DIRECTIONS
Reproduce the listing word for word. Skip any image.

GIVEN MATERIAL

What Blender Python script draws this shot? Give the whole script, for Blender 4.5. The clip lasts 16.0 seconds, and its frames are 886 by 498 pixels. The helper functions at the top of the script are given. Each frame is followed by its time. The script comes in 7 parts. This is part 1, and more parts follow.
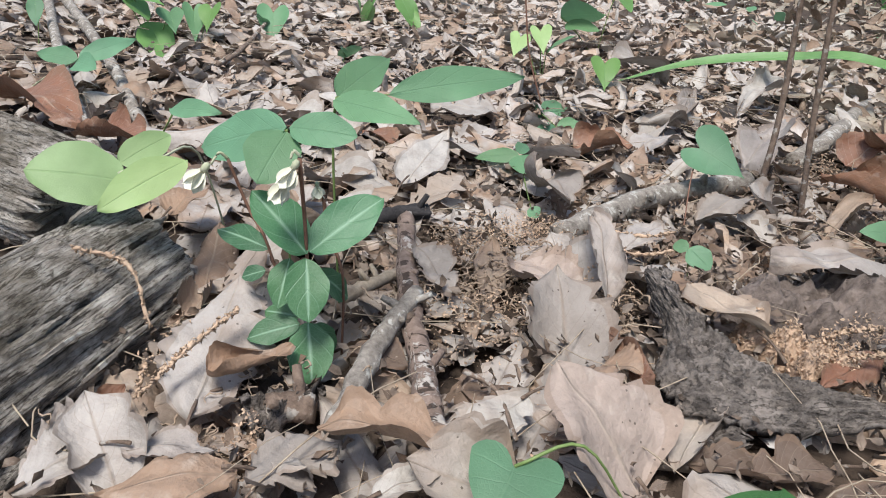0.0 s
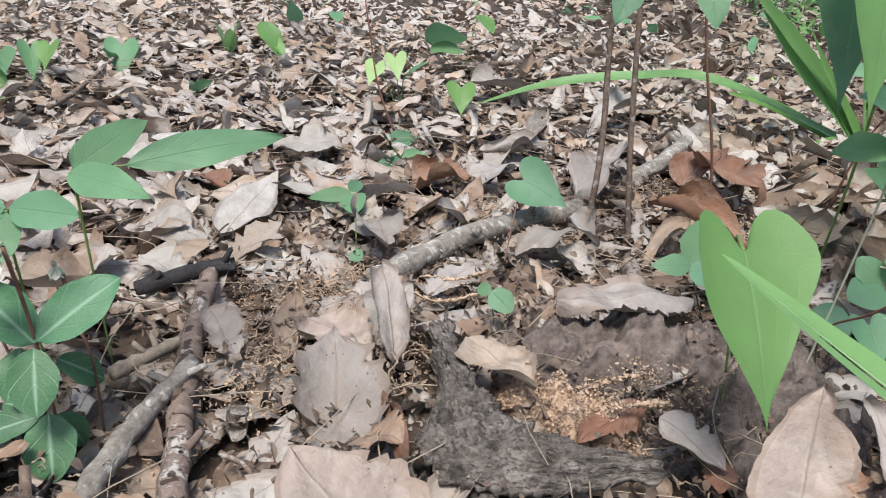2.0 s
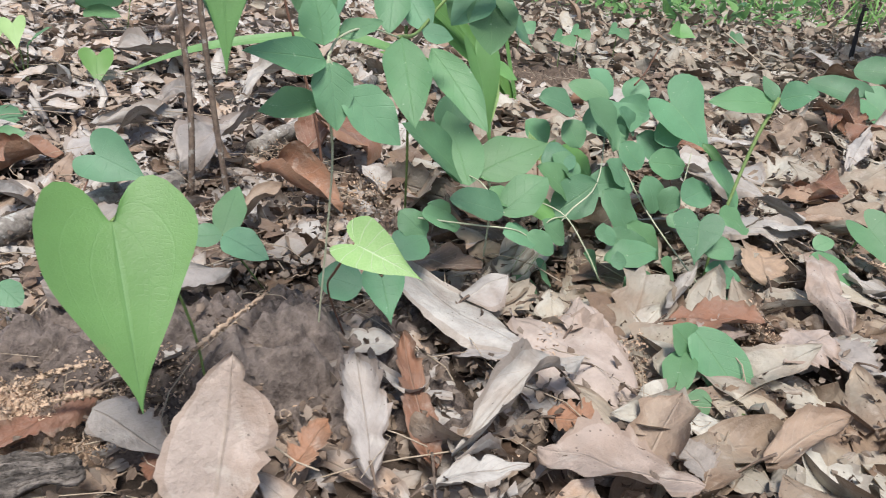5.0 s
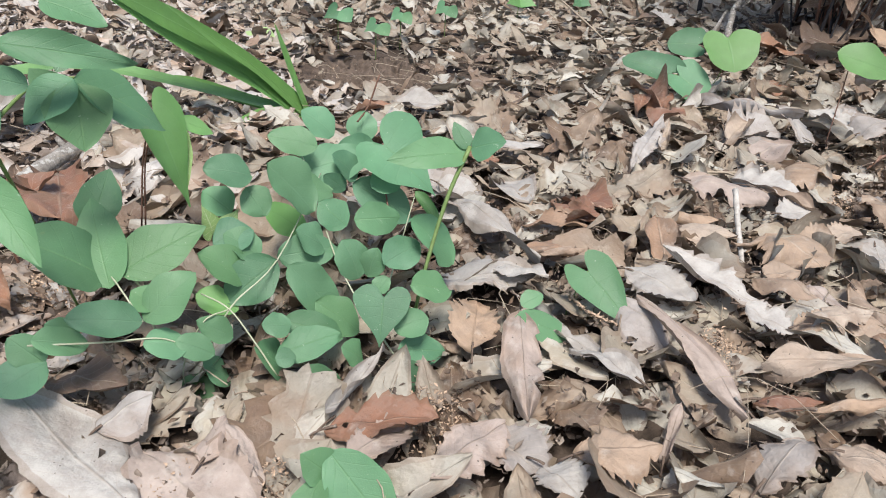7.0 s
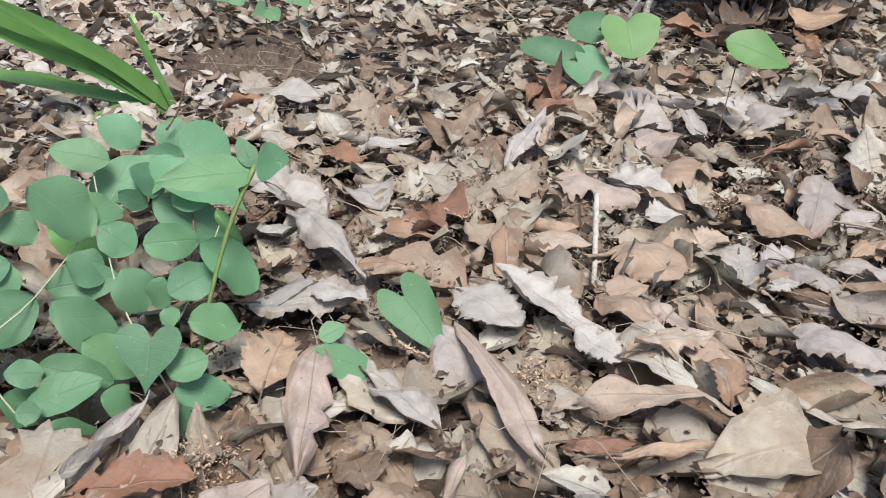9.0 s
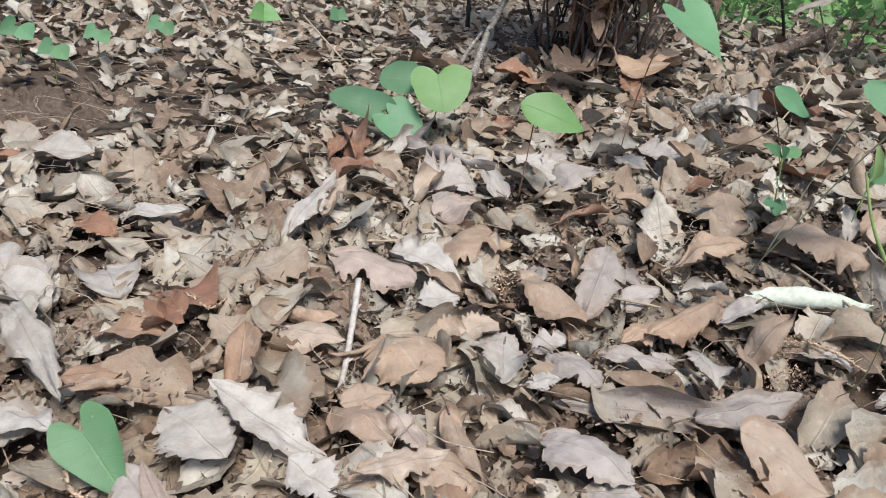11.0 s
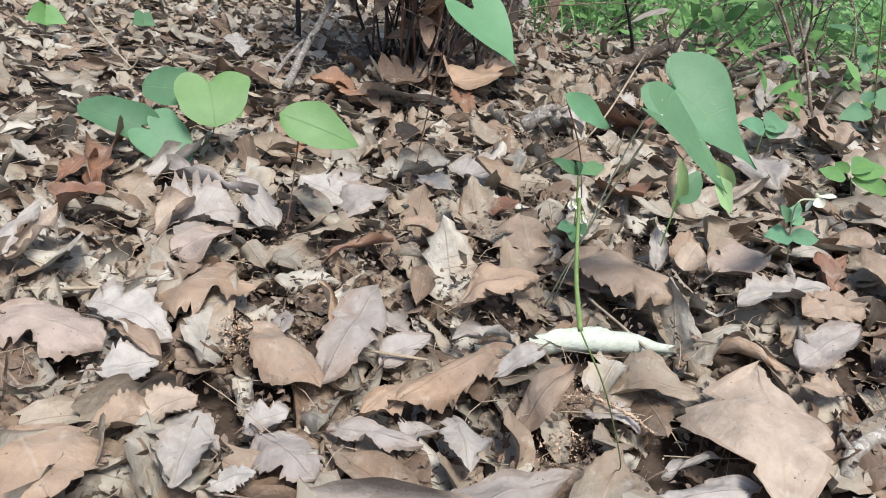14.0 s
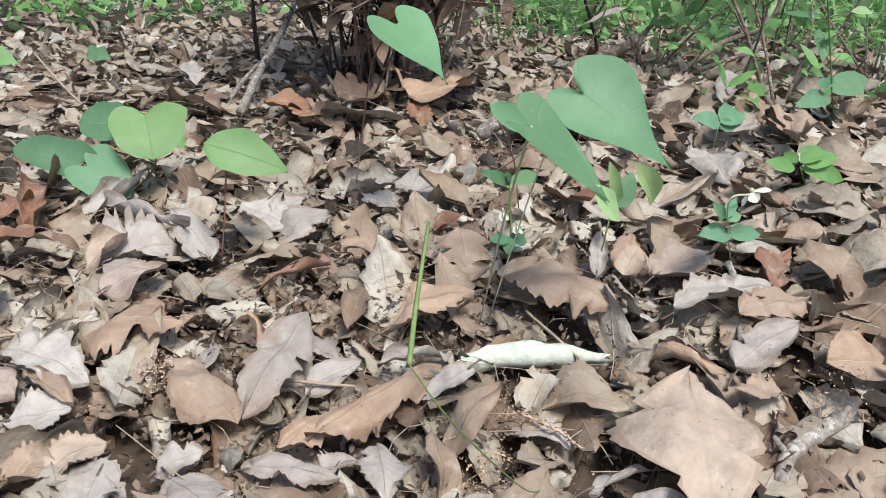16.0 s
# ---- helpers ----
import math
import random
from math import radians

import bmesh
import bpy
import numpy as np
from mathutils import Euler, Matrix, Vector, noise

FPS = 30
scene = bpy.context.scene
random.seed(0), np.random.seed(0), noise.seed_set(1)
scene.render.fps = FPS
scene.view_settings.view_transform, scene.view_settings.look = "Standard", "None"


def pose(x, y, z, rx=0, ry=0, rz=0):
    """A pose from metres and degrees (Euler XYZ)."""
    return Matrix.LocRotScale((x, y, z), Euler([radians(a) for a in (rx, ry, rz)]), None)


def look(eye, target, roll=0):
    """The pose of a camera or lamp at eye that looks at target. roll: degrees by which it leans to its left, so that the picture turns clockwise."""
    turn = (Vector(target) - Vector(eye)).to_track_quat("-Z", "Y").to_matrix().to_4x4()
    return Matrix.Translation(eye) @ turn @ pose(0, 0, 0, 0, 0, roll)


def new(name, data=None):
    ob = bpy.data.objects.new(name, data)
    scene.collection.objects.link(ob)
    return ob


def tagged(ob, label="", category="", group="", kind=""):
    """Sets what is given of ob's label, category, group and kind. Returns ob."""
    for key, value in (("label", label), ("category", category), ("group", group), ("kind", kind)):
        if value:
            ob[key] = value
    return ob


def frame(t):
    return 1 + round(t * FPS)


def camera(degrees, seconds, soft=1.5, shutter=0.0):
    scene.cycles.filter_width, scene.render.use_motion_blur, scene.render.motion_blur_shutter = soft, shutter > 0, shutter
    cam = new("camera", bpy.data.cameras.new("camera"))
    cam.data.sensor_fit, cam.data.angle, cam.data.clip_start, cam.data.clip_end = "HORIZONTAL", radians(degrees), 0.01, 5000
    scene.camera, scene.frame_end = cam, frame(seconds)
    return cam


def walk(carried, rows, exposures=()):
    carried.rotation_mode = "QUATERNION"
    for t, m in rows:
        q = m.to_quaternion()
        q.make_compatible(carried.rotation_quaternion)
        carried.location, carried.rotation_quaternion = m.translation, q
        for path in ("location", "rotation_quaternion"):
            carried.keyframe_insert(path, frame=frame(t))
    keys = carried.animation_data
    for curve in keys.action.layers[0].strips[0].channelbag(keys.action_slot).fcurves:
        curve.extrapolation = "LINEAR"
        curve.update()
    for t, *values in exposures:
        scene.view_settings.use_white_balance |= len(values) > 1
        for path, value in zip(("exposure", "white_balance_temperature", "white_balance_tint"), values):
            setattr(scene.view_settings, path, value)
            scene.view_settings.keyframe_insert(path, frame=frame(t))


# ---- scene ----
cam = camera(61.7, 16.0, soft=1.0, shutter=0.15)
PATH = [
    (0, (0.01, 0.0, 0.263), (-0.028, 1.804, -0.6), 5.9),
    (0.5, (0.023, 0.004, 0.27), (0.01, 1.808, -0.594), 5.4),
    (1, (0.044, 0.013, 0.279), (0.081, 1.824, -0.568), 5.3),
    (1.5, (0.063, 0.017, 0.286), (0.168, 1.831, -0.548), 5.5),
    (2, (0.082, 0.021, 0.287), (0.24, 1.837, -0.535), 5.1),
    (2.5, (0.114, 0.027, 0.289), (0.358, 1.837, -0.527), 4.9),
    (3, (0.138, 0.027, 0.294), (0.501, 1.82, -0.515), 6.1),
    (3.5, (0.158, 0.023, 0.296), (0.62, 1.794, -0.509), 7.0),
    (4, (0.181, 0.016, 0.298), (0.711, 1.763, -0.521), 7.1),
    (4.5, (0.205, 0.017, 0.296), (0.801, 1.732, -0.541), 6.7),
    (5, (0.23, 0.012, 0.294), (0.927, 1.684, -0.555), 7.0),
    (5.2, (0.241, 0.012, 0.296), (0.976, 1.67, -0.549), 7.3),
    (7.3, (0.427, 0.03, 0.367), (1.265, 1.566, -0.602), 3.5),
    (7.5, (0.428, 0.032, 0.368), (1.281, 1.558, -0.603), 3.7),
    (8, (0.445, 0.027, 0.364), (1.296, 1.555, -0.607), 3.5),
    (8.2, (0.468, 0.025, 0.36), (1.308, 1.554, -0.618), 3.4),
    (10.3, (0.613, 0.04, 0.412), (1.642, 1.412, -0.617), 6.6),
    (10.5, (0.63, 0.042, 0.415), (1.685, 1.411, -0.591), 6.8),
    (11, (0.664, 0.033, 0.408), (1.789, 1.385, -0.543), 8.0),
    (11.5, (0.702, 0.032, 0.407), (1.89, 1.344, -0.523), 9.9),
    (12, (0.757, 0.035, 0.402), (1.993, 1.314, -0.512), 11.3),
    (12.5, (0.789, 0.036, 0.396), (2.08, 1.277, -0.495), 12.6),
    (13, (0.809, 0.035, 0.388), (2.134, 1.25, -0.488), 12.5),
    (13.5, (0.834, 0.038, 0.386), (2.166, 1.247, -0.489), 11.4),
    (14, (0.843, 0.041, 0.383), (2.171, 1.253, -0.492), 9.9),
    (14.5, (0.854, 0.037, 0.381), (2.176, 1.256, -0.493), 8.6),
    (15, (0.862, 0.031, 0.384), (2.181, 1.256, -0.489), 7.6),
    (15.5, (0.877, 0.02, 0.391), (2.198, 1.246, -0.475), 6.6),
    (16, (0.894, 0.011, 0.392), (2.221, 1.239, -0.462), 5.9),
]
walk(cam, [(t, look(eye, target, roll)) for t, eye, target, roll in PATH], exposures=[(0, 0.78), (2.5, 0.825), (5, 0.86), (7.5, 0.88), (10.5, 0.79), (11.5, 0.80), (13, 0.89), (16, 0.89)])

# ---- light: bright overcast sky above an open canopy ----
world = bpy.data.worlds.new("overcast_sky")
scene.world = world
world.use_nodes = True
wn = world.node_tree
sky = wn.nodes.new("ShaderNodeTexSky")
sky.sky_type = "NISHITA"
sky.sun_disc = False
sky.sun_elevation = radians(62)
sky.sun_rotation = radians(200)
sky.air_density, sky.dust_density, sky.ozone_density = 1.0, 2.0, 1.0
wn.links.new(sky.outputs["Color"], wn.nodes["Background"].inputs["Color"])
wn.nodes["Background"].inputs["Strength"].default_value = 0.10
sun = new("sun", bpy.data.lights.new("sun", "SUN"))
sun.data.energy, sun.data.angle, sun.data.color = 2.75, radians(18), (1.0, 0.98, 0.935)
sun.matrix_world = look((0, 0, 8), (1.3, 3.4, 0))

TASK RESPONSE
What Blender Python script draws this shot? Give the whole script, for Blender 4.5. The clip lasts 16.0 seconds, and its frames are 886 by 498 pixels. The helper functions at the top of the script are given. Each frame is followed by its time. The script comes in 7 parts. This is part 1, and more parts follow.
0.0 s
2.0 s
5.0 s
7.0 s
9.0 s
11.0 s
14.0 s
16.0 s
# ---- helpers ----
import math
import random
from math import radians

import bmesh
import bpy
import numpy as np
from mathutils import Euler, Matrix, Vector, noise

FPS = 30
scene = bpy.context.scene
random.seed(0), np.random.seed(0), noise.seed_set(1)
scene.render.fps = FPS
scene.view_settings.view_transform, scene.view_settings.look = "Standard", "None"


def pose(x, y, z, rx=0, ry=0, rz=0):
    """A pose from metres and degrees (Euler XYZ)."""
    return Matrix.LocRotScale((x, y, z), Euler([radians(a) for a in (rx, ry, rz)]), None)


def look(eye, target, roll=0):
    """The pose of a camera or lamp at eye that looks at target. roll: degrees by which it leans to its left, so that the picture turns clockwise."""
    turn = (Vector(target) - Vector(eye)).to_track_quat("-Z", "Y").to_matrix().to_4x4()
    return Matrix.Translation(eye) @ turn @ pose(0, 0, 0, 0, 0, roll)


def new(name, data=None):
    ob = bpy.data.objects.new(name, data)
    scene.collection.objects.link(ob)
    return ob


def tagged(ob, label="", category="", group="", kind=""):
    """Sets what is given of ob's label, category, group and kind. Returns ob."""
    for key, value in (("label", label), ("category", category), ("group", group), ("kind", kind)):
        if value:
            ob[key] = value
    return ob


def frame(t):
    return 1 + round(t * FPS)


def camera(degrees, seconds, soft=1.5, shutter=0.0):
    scene.cycles.filter_width, scene.render.use_motion_blur, scene.render.motion_blur_shutter = soft, shutter > 0, shutter
    cam = new("camera", bpy.data.cameras.new("camera"))
    cam.data.sensor_fit, cam.data.angle, cam.data.clip_start, cam.data.clip_end = "HORIZONTAL", radians(degrees), 0.01, 5000
    scene.camera, scene.frame_end = cam, frame(seconds)
    return cam


def walk(carried, rows, exposures=()):
    carried.rotation_mode = "QUATERNION"
    for t, m in rows:
        q = m.to_quaternion()
        q.make_compatible(carried.rotation_quaternion)
        carried.location, carried.rotation_quaternion = m.translation, q
        for path in ("location", "rotation_quaternion"):
            carried.keyframe_insert(path, frame=frame(t))
    keys = carried.animation_data
    for curve in keys.action.layers[0].strips[0].channelbag(keys.action_slot).fcurves:
        curve.extrapolation = "LINEAR"
        curve.update()
    for t, *values in exposures:
        scene.view_settings.use_white_balance |= len(values) > 1
        for path, value in zip(("exposure", "white_balance_temperature", "white_balance_tint"), values):
            setattr(scene.view_settings, path, value)
            scene.view_settings.keyframe_insert(path, frame=frame(t))


# ---- scene ----
cam = camera(61.7, 16.0, soft=1.0, shutter=0.15)
PATH = [
    (0, (0.01, 0.0, 0.263), (-0.028, 1.804, -0.6), 5.9),
    (0.5, (0.023, 0.004, 0.27), (0.01, 1.808, -0.594), 5.4),
    (1, (0.044, 0.013, 0.279), (0.081, 1.824, -0.568), 5.3),
    (1.5, (0.063, 0.017, 0.286), (0.168, 1.831, -0.548), 5.5),
    (2, (0.082, 0.021, 0.287), (0.24, 1.837, -0.535), 5.1),
    (2.5, (0.114, 0.027, 0.289), (0.358, 1.837, -0.527), 4.9),
    (3, (0.138, 0.027, 0.294), (0.501, 1.82, -0.515), 6.1),
    (3.5, (0.158, 0.023, 0.296), (0.62, 1.794, -0.509), 7.0),
    (4, (0.181, 0.016, 0.298), (0.711, 1.763, -0.521), 7.1),
    (4.5, (0.205, 0.017, 0.296), (0.801, 1.732, -0.541), 6.7),
    (5, (0.23, 0.012, 0.294), (0.927, 1.684, -0.555), 7.0),
    (5.2, (0.241, 0.012, 0.296), (0.976, 1.67, -0.549), 7.3),
    (7.3, (0.427, 0.03, 0.367), (1.265, 1.566, -0.602), 3.5),
    (7.5, (0.428, 0.032, 0.368), (1.281, 1.558, -0.603), 3.7),
    (8, (0.445, 0.027, 0.364), (1.296, 1.555, -0.607), 3.5),
    (8.2, (0.468, 0.025, 0.36), (1.308, 1.554, -0.618), 3.4),
    (10.3, (0.613, 0.04, 0.412), (1.642, 1.412, -0.617), 6.6),
    (10.5, (0.63, 0.042, 0.415), (1.685, 1.411, -0.591), 6.8),
    (11, (0.664, 0.033, 0.408), (1.789, 1.385, -0.543), 8.0),
    (11.5, (0.702, 0.032, 0.407), (1.89, 1.344, -0.523), 9.9),
    (12, (0.757, 0.035, 0.402), (1.993, 1.314, -0.512), 11.3),
    (12.5, (0.789, 0.036, 0.396), (2.08, 1.277, -0.495), 12.6),
    (13, (0.809, 0.035, 0.388), (2.134, 1.25, -0.488), 12.5),
    (13.5, (0.834, 0.038, 0.386), (2.166, 1.247, -0.489), 11.4),
    (14, (0.843, 0.041, 0.383), (2.171, 1.253, -0.492), 9.9),
    (14.5, (0.854, 0.037, 0.381), (2.176, 1.256, -0.493), 8.6),
    (15, (0.862, 0.031, 0.384), (2.181, 1.256, -0.489), 7.6),
    (15.5, (0.877, 0.02, 0.391), (2.198, 1.246, -0.475), 6.6),
    (16, (0.894, 0.011, 0.392), (2.221, 1.239, -0.462), 5.9),
]
walk(cam, [(t, look(eye, target, roll)) for t, eye, target, roll in PATH], exposures=[(0, 0.78), (2.5, 0.825), (5, 0.86), (7.5, 0.88), (10.5, 0.79), (11.5, 0.80), (13, 0.89), (16, 0.89)])

# ---- light: bright overcast sky above an open canopy ----
world = bpy.data.worlds.new("overcast_sky")
scene.world = world
world.use_nodes = True
wn = world.node_tree
sky = wn.nodes.new("ShaderNodeTexSky")
sky.sky_type = "NISHITA"
sky.sun_disc = False
sky.sun_elevation = radians(62)
sky.sun_rotation = radians(200)
sky.air_density, sky.dust_density, sky.ozone_density = 1.0, 2.0, 1.0
wn.links.new(sky.outputs["Color"], wn.nodes["Background"].inputs["Color"])
wn.nodes["Background"].inputs["Strength"].default_value = 0.10
sun = new("sun", bpy.data.lights.new("sun", "SUN"))
sun.data.energy, sun.data.angle, sun.data.color = 2.75, radians(18), (1.0, 0.98, 0.935)
sun.matrix_world = look((0, 0, 8), (1.3, 3.4, 0))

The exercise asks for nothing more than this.